Shifting between wacky situation comedy and somber familial drama, Why Stop Now isn't invested enough in either mode to convincingly pull off its genre-hopping ambitions. Starring Jesse Eisenberg as piano wunkderkind Eli Bloom, preparing for his big audition while trying to take care of his junkie mother and pre-teen sister, Philip Dorling and Ron Nyswaner's film follows the young man over the course of a very busy day. By the time the sun sets, Eli will have tried unsuccessfully to check his mom into rehab, turned inadvertent drug dealer, dealt with his sister's behavioral problems, won the girl of his dreams, attended two piano tryouts, and come to terms with his difficult, drug-addled parent. And yet, for all the activity packed into such a short period of time, the film feels more empty and underdeveloped than overstuffed.

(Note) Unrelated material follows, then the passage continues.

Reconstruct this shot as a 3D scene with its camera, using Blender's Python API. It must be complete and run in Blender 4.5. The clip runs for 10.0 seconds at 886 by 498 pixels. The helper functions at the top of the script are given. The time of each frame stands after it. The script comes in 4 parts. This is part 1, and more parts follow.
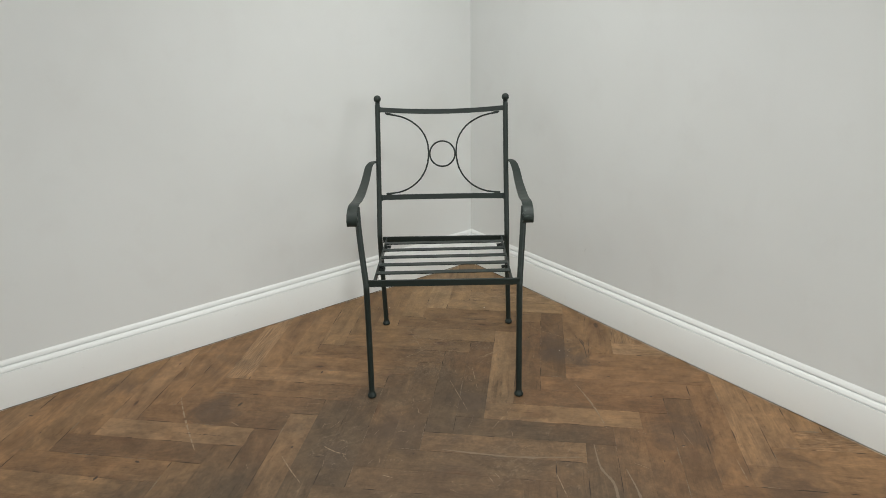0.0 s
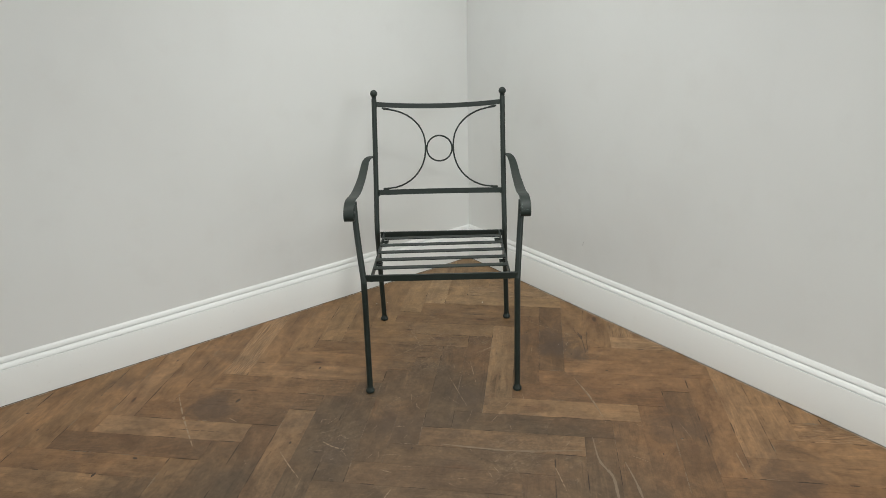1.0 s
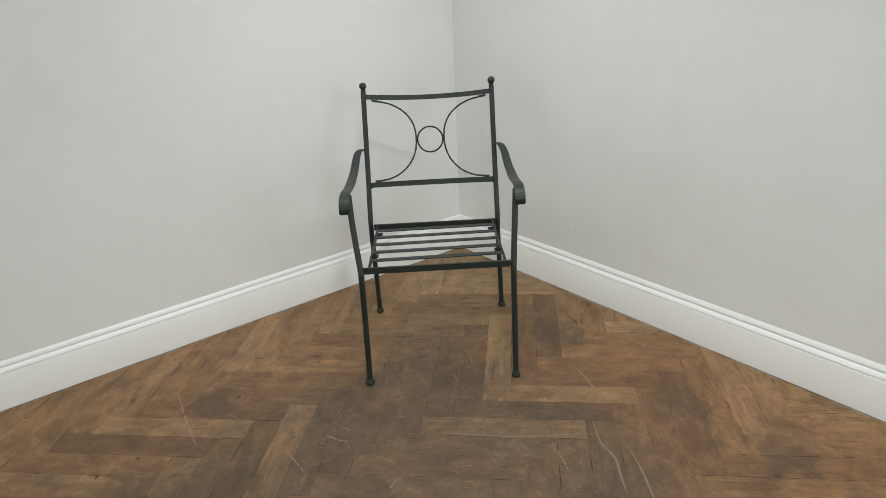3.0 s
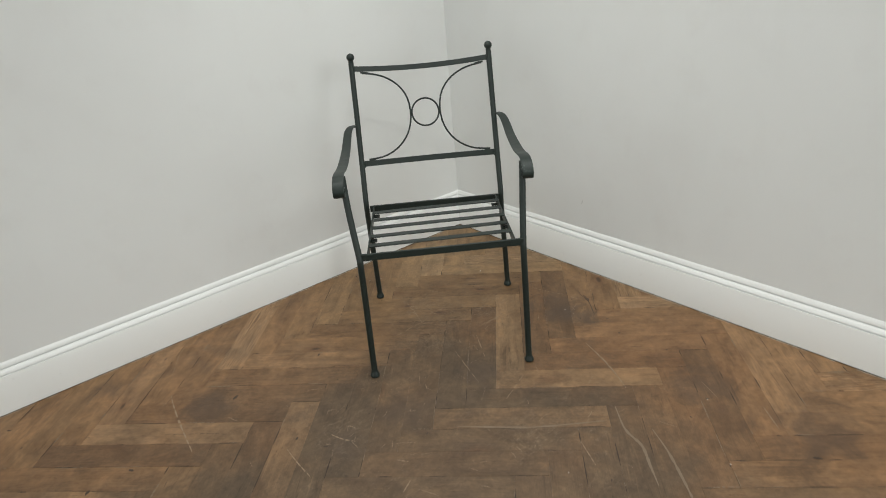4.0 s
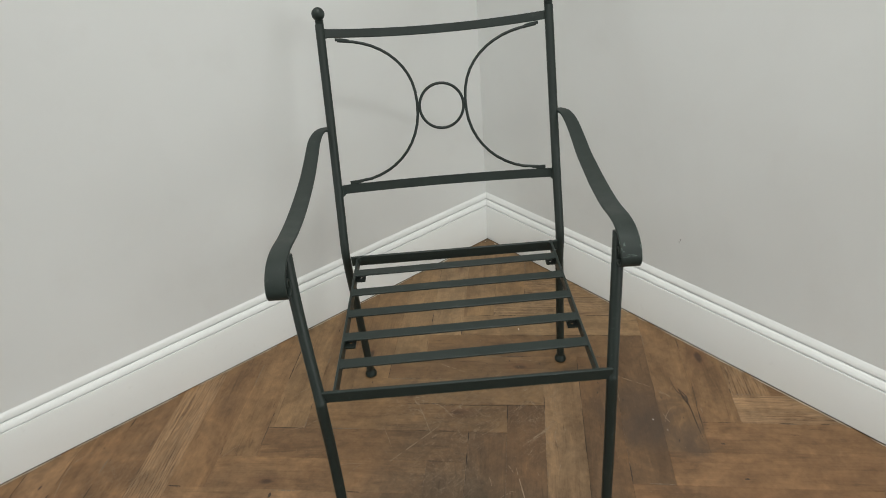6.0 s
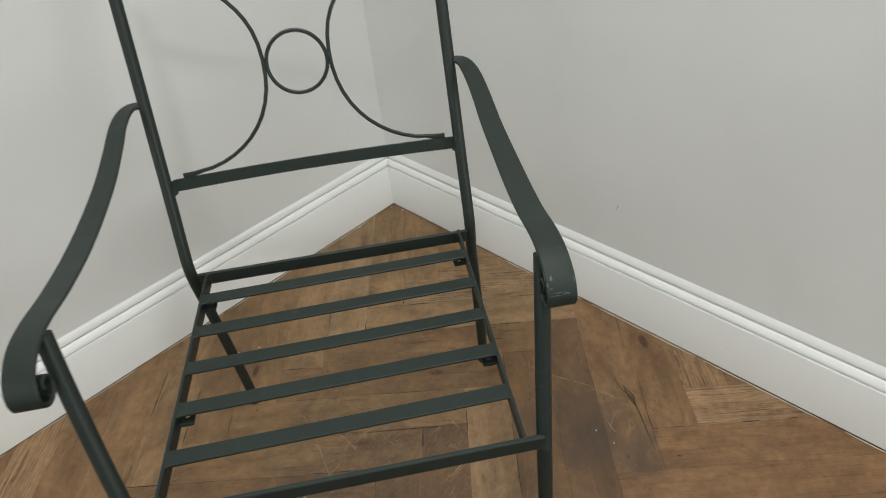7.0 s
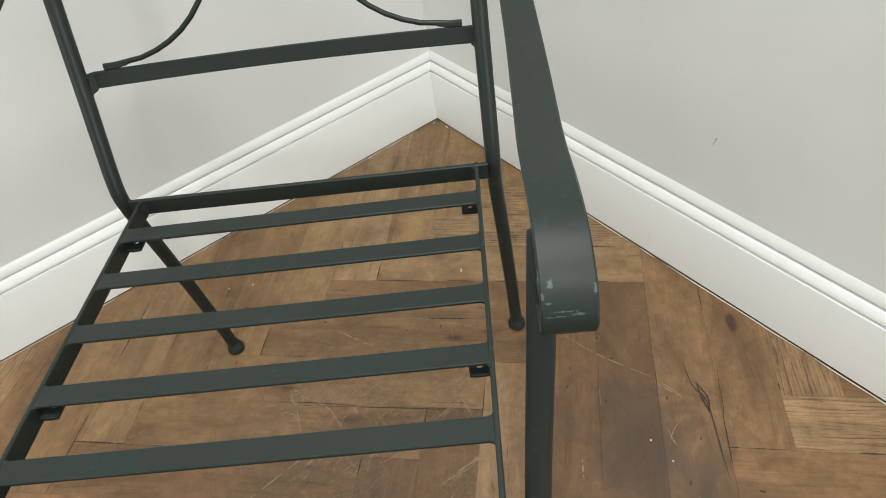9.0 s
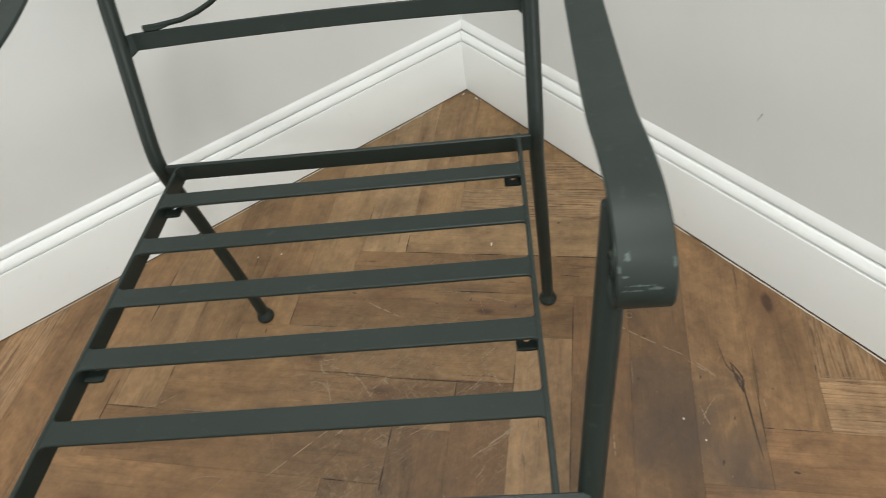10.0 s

One could fault Dorling and Nyswaner's screenplay for the improbability of several of its key plot points, especially given the fact that, despite the fact that the film dips into some rather farcical comedy, it always maintains a veneer of prickly realism. So, we may raise an eyebrow when Eli brings his mother, Penny (Melissa Leo), to the rehab clinic and they tell her that they can't take her in because her urine is clean and she needs to go out and cop before she can be admitted. And we may shake our heads when Eli meets Penny's dealer, Sprinkles (Tracy Morgan), and his brother, Black (Isiah Whitlock Jr.), and learns that neither can communicate with their drug connection because they don't speak Spanish, causing our young Spanish-speaking hero to step in and broker a coke and heroin deal. But such are the setups for the film's comic antics, as Eli attempts to put everything right and ends up in a bunch of ludicrous situations. More bothersome than the implausibility of the precipitating events is the lack of imagination of the payoffs.
Still, the comic events at least provide a few pleasantries, mostly thanks to Morgan's amusing mugging and Whitlock's studied befuddlement. By the time the film reverts to dramatic mode, Dorling and Nyswaner have rather seriously misjudged our level of involvement with the characters. Sprinkles delivers life lessons over tequila shots, mother and son have a heart to heart, Eli makes a confession of his love to his gal pal. It's all very earnest, but also a hollow echo in the film's slightly askew, but self-contained world. That this world is neither convincing as a representation of any kind of reality or offbeat in any interesting way reflects the film's twin failures as familial drama and as wacked-out comedy.